## Directive
Copy all lines below exactly as written. Leave pictures out.

____

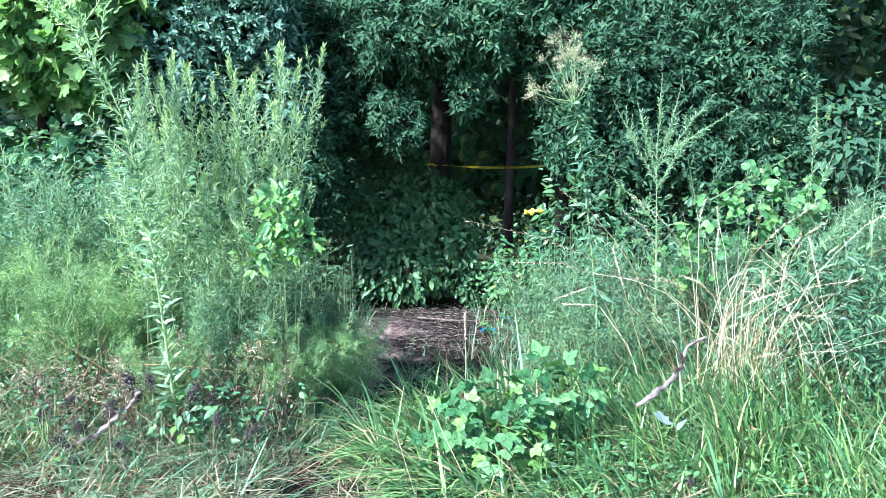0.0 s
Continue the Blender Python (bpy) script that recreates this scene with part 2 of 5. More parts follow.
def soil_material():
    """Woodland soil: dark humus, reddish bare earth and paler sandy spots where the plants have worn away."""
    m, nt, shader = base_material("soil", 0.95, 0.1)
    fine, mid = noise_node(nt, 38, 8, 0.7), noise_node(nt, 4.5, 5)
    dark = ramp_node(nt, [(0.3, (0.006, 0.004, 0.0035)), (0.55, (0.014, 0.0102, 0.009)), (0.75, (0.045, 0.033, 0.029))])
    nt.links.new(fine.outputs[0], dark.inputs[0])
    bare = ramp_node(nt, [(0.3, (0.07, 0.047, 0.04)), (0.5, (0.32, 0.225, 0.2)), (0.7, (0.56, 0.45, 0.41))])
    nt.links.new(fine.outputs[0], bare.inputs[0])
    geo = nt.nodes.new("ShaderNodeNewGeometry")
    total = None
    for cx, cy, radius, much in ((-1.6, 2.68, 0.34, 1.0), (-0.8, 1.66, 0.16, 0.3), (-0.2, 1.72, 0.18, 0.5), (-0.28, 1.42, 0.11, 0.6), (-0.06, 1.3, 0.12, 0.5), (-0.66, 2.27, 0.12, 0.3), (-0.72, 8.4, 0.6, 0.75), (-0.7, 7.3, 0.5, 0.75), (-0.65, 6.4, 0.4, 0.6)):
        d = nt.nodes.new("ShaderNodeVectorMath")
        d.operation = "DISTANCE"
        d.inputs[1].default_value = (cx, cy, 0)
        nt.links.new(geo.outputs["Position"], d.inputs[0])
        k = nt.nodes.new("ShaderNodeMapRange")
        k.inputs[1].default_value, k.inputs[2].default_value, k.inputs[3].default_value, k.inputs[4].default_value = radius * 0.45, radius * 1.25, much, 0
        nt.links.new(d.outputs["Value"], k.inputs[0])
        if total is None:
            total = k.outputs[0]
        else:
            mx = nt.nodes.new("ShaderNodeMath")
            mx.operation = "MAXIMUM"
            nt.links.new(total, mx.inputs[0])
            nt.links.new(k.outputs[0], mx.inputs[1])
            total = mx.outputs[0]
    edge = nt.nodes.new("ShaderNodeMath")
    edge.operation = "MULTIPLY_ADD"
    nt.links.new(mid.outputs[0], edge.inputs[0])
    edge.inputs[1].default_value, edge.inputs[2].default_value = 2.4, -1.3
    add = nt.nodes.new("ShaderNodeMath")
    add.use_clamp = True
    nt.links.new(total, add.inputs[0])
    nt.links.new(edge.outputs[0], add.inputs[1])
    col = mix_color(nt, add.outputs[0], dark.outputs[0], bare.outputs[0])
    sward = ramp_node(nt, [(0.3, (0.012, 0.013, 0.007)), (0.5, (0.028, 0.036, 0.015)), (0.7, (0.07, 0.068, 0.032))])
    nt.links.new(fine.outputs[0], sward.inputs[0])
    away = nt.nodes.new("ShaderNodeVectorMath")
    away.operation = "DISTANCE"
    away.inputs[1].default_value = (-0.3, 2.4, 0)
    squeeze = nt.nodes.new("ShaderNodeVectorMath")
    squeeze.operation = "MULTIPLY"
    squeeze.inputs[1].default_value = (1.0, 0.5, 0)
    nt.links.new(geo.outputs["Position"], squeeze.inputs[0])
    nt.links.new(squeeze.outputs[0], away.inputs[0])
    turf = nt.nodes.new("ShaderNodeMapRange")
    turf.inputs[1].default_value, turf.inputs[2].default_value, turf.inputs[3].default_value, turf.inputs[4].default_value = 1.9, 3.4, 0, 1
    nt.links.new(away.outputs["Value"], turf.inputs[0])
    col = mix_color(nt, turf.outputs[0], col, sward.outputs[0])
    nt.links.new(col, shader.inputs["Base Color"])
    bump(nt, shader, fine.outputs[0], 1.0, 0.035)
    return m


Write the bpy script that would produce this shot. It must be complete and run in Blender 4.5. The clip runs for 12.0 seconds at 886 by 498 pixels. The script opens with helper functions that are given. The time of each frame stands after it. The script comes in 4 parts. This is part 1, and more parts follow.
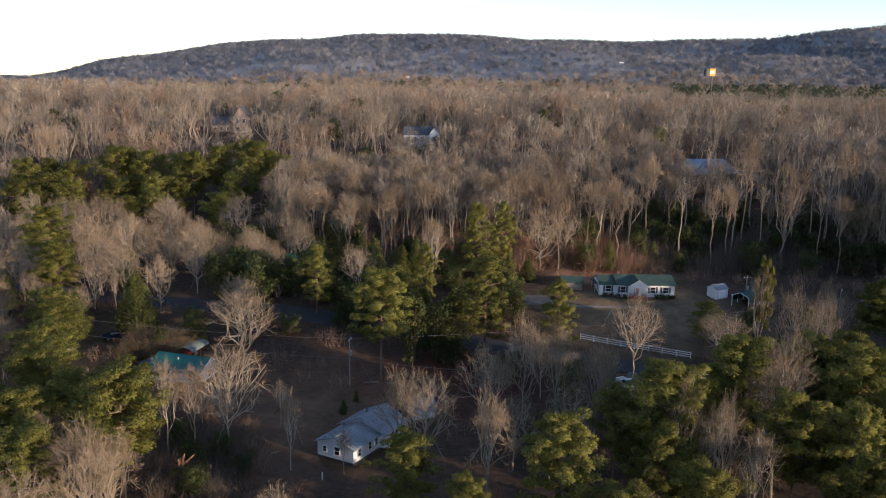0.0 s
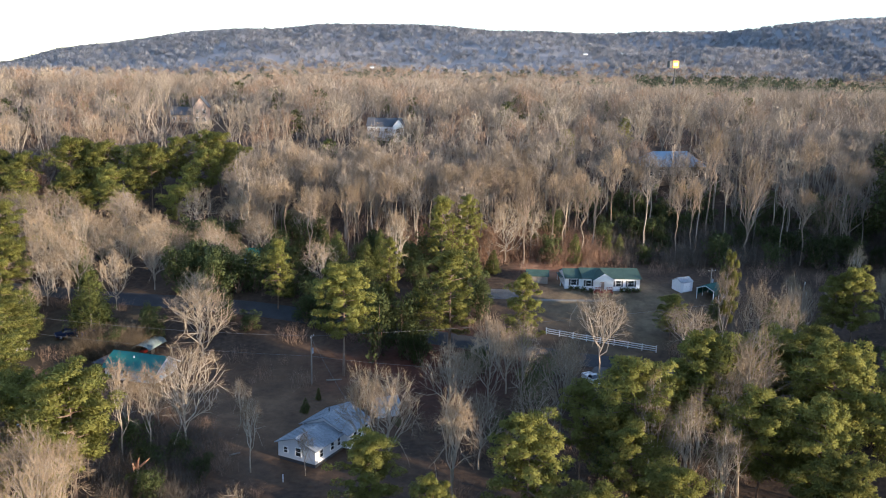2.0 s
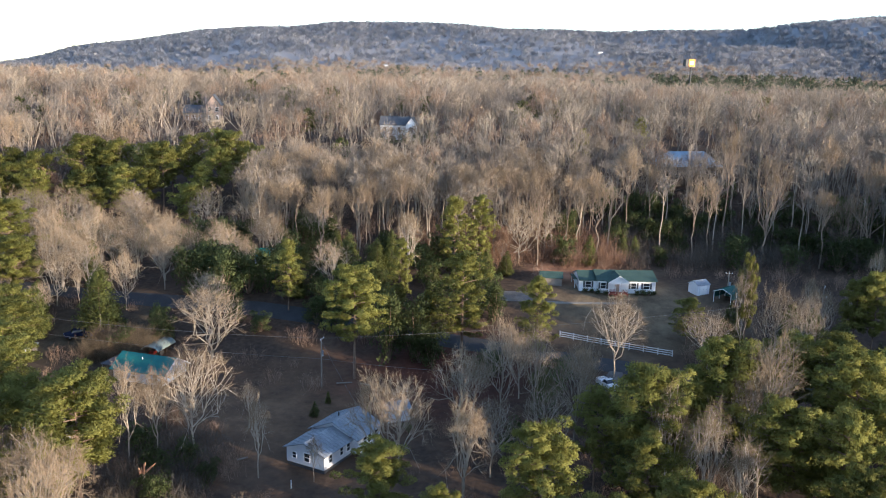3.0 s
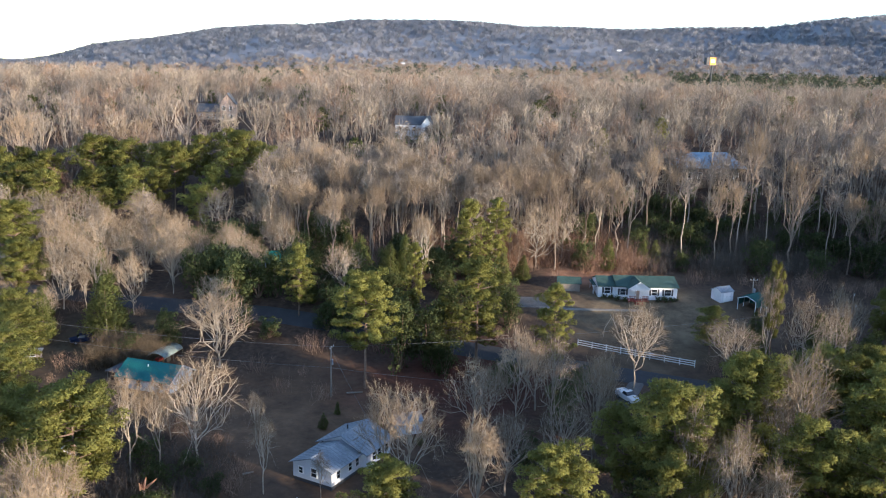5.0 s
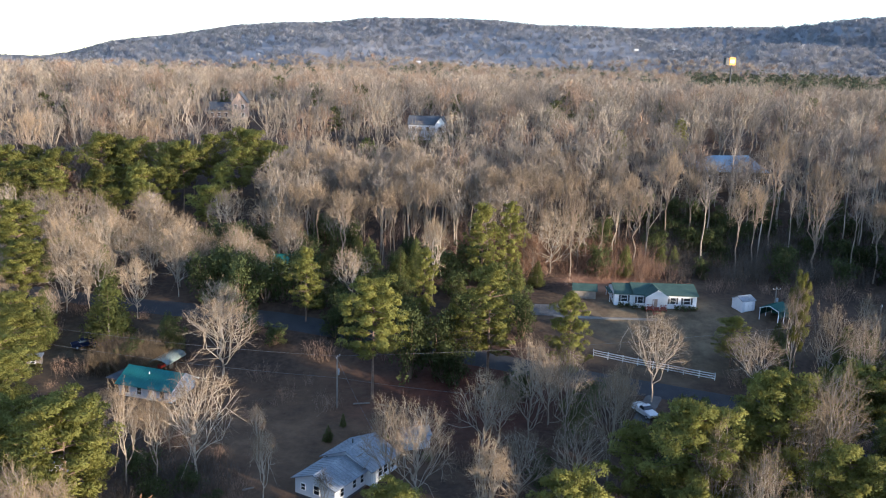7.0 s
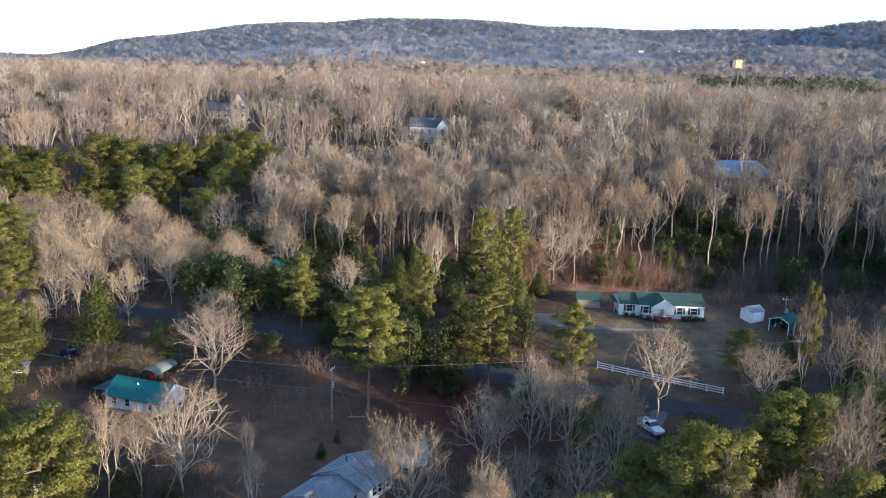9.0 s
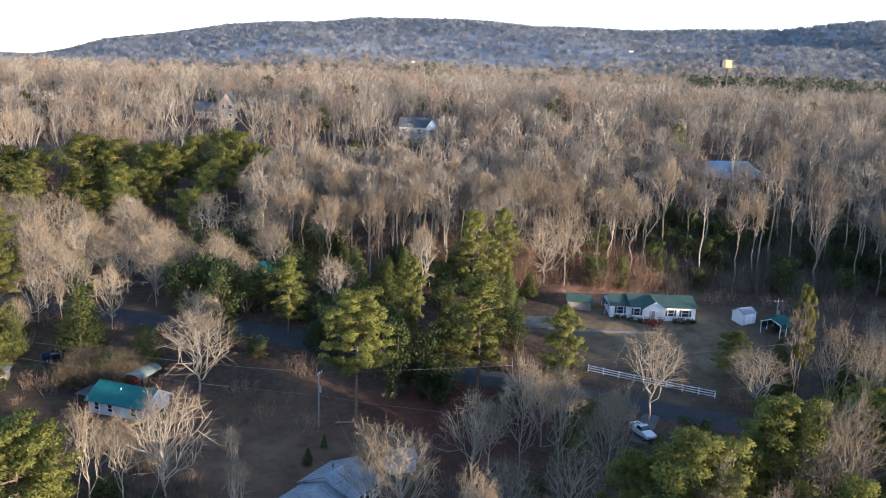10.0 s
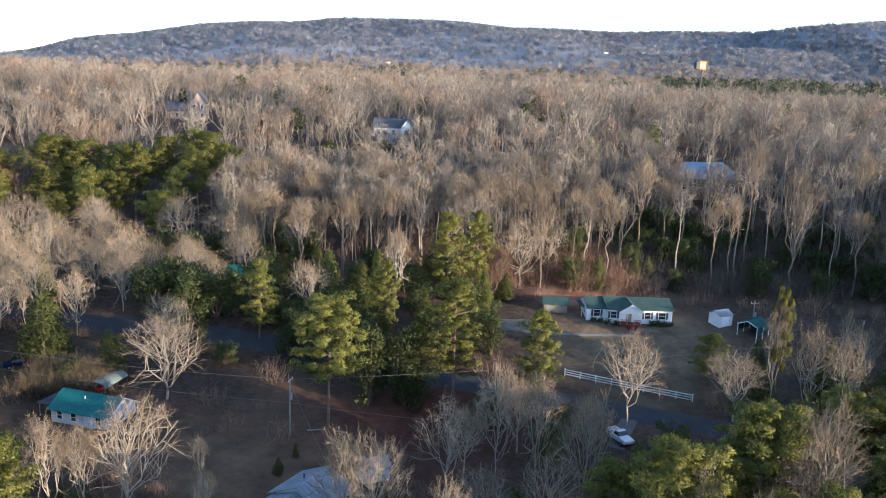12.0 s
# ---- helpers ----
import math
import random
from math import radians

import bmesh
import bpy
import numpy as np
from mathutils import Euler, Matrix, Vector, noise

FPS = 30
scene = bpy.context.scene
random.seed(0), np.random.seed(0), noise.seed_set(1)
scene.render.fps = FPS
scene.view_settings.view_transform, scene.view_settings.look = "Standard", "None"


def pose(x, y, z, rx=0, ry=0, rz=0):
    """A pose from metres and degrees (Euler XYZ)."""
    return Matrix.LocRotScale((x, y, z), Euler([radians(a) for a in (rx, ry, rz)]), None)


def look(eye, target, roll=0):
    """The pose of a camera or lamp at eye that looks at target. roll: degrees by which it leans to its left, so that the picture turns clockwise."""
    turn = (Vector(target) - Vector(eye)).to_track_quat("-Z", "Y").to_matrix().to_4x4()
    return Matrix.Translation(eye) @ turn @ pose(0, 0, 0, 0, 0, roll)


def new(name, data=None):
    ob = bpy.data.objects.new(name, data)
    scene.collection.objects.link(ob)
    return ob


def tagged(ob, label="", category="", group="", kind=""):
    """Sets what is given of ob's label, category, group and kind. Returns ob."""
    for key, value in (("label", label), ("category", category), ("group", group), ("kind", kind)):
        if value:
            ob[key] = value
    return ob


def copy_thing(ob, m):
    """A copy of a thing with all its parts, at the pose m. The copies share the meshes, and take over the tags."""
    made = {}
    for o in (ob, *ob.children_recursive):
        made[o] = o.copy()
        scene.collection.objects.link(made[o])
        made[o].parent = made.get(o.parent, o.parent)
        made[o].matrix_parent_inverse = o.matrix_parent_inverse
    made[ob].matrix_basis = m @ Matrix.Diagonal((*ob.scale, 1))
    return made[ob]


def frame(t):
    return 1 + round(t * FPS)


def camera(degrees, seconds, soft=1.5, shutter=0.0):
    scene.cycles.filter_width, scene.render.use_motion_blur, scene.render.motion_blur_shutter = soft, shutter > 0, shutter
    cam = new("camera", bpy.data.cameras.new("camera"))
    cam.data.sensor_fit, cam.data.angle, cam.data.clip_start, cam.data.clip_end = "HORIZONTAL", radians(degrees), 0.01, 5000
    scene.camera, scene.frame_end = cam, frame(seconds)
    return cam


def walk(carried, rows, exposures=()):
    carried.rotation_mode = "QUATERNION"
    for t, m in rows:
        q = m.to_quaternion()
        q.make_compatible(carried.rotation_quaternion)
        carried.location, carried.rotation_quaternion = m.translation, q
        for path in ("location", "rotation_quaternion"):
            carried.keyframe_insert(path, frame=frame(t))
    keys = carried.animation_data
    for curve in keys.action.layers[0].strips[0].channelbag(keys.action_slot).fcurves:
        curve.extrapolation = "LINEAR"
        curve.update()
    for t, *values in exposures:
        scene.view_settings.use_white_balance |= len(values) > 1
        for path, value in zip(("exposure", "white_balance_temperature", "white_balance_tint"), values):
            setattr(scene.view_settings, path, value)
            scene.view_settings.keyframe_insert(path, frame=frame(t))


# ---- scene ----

____

## Answer for the task
0.0 s
Continue the Blender Python (bpy) script that recreates this scene with part 2 of 5. More parts follow.
def soil_material():
    """Woodland soil: dark humus, reddish bare earth and paler sandy spots where the plants have worn away."""
    m, nt, shader = base_material("soil", 0.95, 0.1)
    fine, mid = noise_node(nt, 38, 8, 0.7), noise_node(nt, 4.5, 5)
    dark = ramp_node(nt, [(0.3, (0.006, 0.004, 0.0035)), (0.55, (0.014, 0.0102, 0.009)), (0.75, (0.045, 0.033, 0.029))])
    nt.links.new(fine.outputs[0], dark.inputs[0])
    bare = ramp_node(nt, [(0.3, (0.07, 0.047, 0.04)), (0.5, (0.32, 0.225, 0.2)), (0.7, (0.56, 0.45, 0.41))])
    nt.links.new(fine.outputs[0], bare.inputs[0])
    geo = nt.nodes.new("ShaderNodeNewGeometry")
    total = None
    for cx, cy, radius, much in ((-1.6, 2.68, 0.34, 1.0), (-0.8, 1.66, 0.16, 0.3), (-0.2, 1.72, 0.18, 0.5), (-0.28, 1.42, 0.11, 0.6), (-0.06, 1.3, 0.12, 0.5), (-0.66, 2.27, 0.12, 0.3), (-0.72, 8.4, 0.6, 0.75), (-0.7, 7.3, 0.5, 0.75), (-0.65, 6.4, 0.4, 0.6)):
        d = nt.nodes.new("ShaderNodeVectorMath")
        d.operation = "DISTANCE"
        d.inputs[1].default_value = (cx, cy, 0)
        nt.links.new(geo.outputs["Position"], d.inputs[0])
        k = nt.nodes.new("ShaderNodeMapRange")
        k.inputs[1].default_value, k.inputs[2].default_value, k.inputs[3].default_value, k.inputs[4].default_value = radius * 0.45, radius * 1.25, much, 0
        nt.links.new(d.outputs["Value"], k.inputs[0])
        if total is None:
            total = k.outputs[0]
        else:
            mx = nt.nodes.new("ShaderNodeMath")
            mx.operation = "MAXIMUM"
            nt.links.new(total, mx.inputs[0])
            nt.links.new(k.outputs[0], mx.inputs[1])
            total = mx.outputs[0]
    edge = nt.nodes.new("ShaderNodeMath")
    edge.operation = "MULTIPLY_ADD"
    nt.links.new(mid.outputs[0], edge.inputs[0])
    edge.inputs[1].default_value, edge.inputs[2].default_value = 2.4, -1.3
    add = nt.nodes.new("ShaderNodeMath")
    add.use_clamp = True
    nt.links.new(total, add.inputs[0])
    nt.links.new(edge.outputs[0], add.inputs[1])
    col = mix_color(nt, add.outputs[0], dark.outputs[0], bare.outputs[0])
    sward = ramp_node(nt, [(0.3, (0.012, 0.013, 0.007)), (0.5, (0.028, 0.036, 0.015)), (0.7, (0.07, 0.068, 0.032))])
    nt.links.new(fine.outputs[0], sward.inputs[0])
    away = nt.nodes.new("ShaderNodeVectorMath")
    away.operation = "DISTANCE"
    away.inputs[1].default_value = (-0.3, 2.4, 0)
    squeeze = nt.nodes.new("ShaderNodeVectorMath")
    squeeze.operation = "MULTIPLY"
    squeeze.inputs[1].default_value = (1.0, 0.5, 0)
    nt.links.new(geo.outputs["Position"], squeeze.inputs[0])
    nt.links.new(squeeze.outputs[0], away.inputs[0])
    turf = nt.nodes.new("ShaderNodeMapRange")
    turf.inputs[1].default_value, turf.inputs[2].default_value, turf.inputs[3].default_value, turf.inputs[4].default_value = 1.9, 3.4, 0, 1
    nt.links.new(away.outputs["Value"], turf.inputs[0])
    col = mix_color(nt, turf.outputs[0], col, sward.outputs[0])
    nt.links.new(col, shader.inputs["Base Color"])
    bump(nt, shader, fine.outputs[0], 1.0, 0.035)
    return m


Write the bpy script that would produce this shot. It must be complete and run in Blender 4.5. The clip runs for 12.0 seconds at 886 by 498 pixels. The script opens with helper functions that are given. The time of each frame stands after it. The script comes in 4 parts. This is part 1, and more parts follow.
0.0 s
2.0 s
3.0 s
5.0 s
7.0 s
9.0 s
10.0 s
12.0 s
# ---- helpers ----
import math
import random
from math import radians

import bmesh
import bpy
import numpy as np
from mathutils import Euler, Matrix, Vector, noise

FPS = 30
scene = bpy.context.scene
random.seed(0), np.random.seed(0), noise.seed_set(1)
scene.render.fps = FPS
scene.view_settings.view_transform, scene.view_settings.look = "Standard", "None"


def pose(x, y, z, rx=0, ry=0, rz=0):
    """A pose from metres and degrees (Euler XYZ)."""
    return Matrix.LocRotScale((x, y, z), Euler([radians(a) for a in (rx, ry, rz)]), None)


def look(eye, target, roll=0):
    """The pose of a camera or lamp at eye that looks at target. roll: degrees by which it leans to its left, so that the picture turns clockwise."""
    turn = (Vector(target) - Vector(eye)).to_track_quat("-Z", "Y").to_matrix().to_4x4()
    return Matrix.Translation(eye) @ turn @ pose(0, 0, 0, 0, 0, roll)


def new(name, data=None):
    ob = bpy.data.objects.new(name, data)
    scene.collection.objects.link(ob)
    return ob


def tagged(ob, label="", category="", group="", kind=""):
    """Sets what is given of ob's label, category, group and kind. Returns ob."""
    for key, value in (("label", label), ("category", category), ("group", group), ("kind", kind)):
        if value:
            ob[key] = value
    return ob


def copy_thing(ob, m):
    """A copy of a thing with all its parts, at the pose m. The copies share the meshes, and take over the tags."""
    made = {}
    for o in (ob, *ob.children_recursive):
        made[o] = o.copy()
        scene.collection.objects.link(made[o])
        made[o].parent = made.get(o.parent, o.parent)
        made[o].matrix_parent_inverse = o.matrix_parent_inverse
    made[ob].matrix_basis = m @ Matrix.Diagonal((*ob.scale, 1))
    return made[ob]


def frame(t):
    return 1 + round(t * FPS)


def camera(degrees, seconds, soft=1.5, shutter=0.0):
    scene.cycles.filter_width, scene.render.use_motion_blur, scene.render.motion_blur_shutter = soft, shutter > 0, shutter
    cam = new("camera", bpy.data.cameras.new("camera"))
    cam.data.sensor_fit, cam.data.angle, cam.data.clip_start, cam.data.clip_end = "HORIZONTAL", radians(degrees), 0.01, 5000
    scene.camera, scene.frame_end = cam, frame(seconds)
    return cam


def walk(carried, rows, exposures=()):
    carried.rotation_mode = "QUATERNION"
    for t, m in rows:
        q = m.to_quaternion()
        q.make_compatible(carried.rotation_quaternion)
        carried.location, carried.rotation_quaternion = m.translation, q
        for path in ("location", "rotation_quaternion"):
            carried.keyframe_insert(path, frame=frame(t))
    keys = carried.animation_data
    for curve in keys.action.layers[0].strips[0].channelbag(keys.action_slot).fcurves:
        curve.extrapolation = "LINEAR"
        curve.update()
    for t, *values in exposures:
        scene.view_settings.use_white_balance |= len(values) > 1
        for path, value in zip(("exposure", "white_balance_temperature", "white_balance_tint"), values):
            setattr(scene.view_settings, path, value)
            scene.view_settings.keyframe_insert(path, frame=frame(t))


# ---- scene ----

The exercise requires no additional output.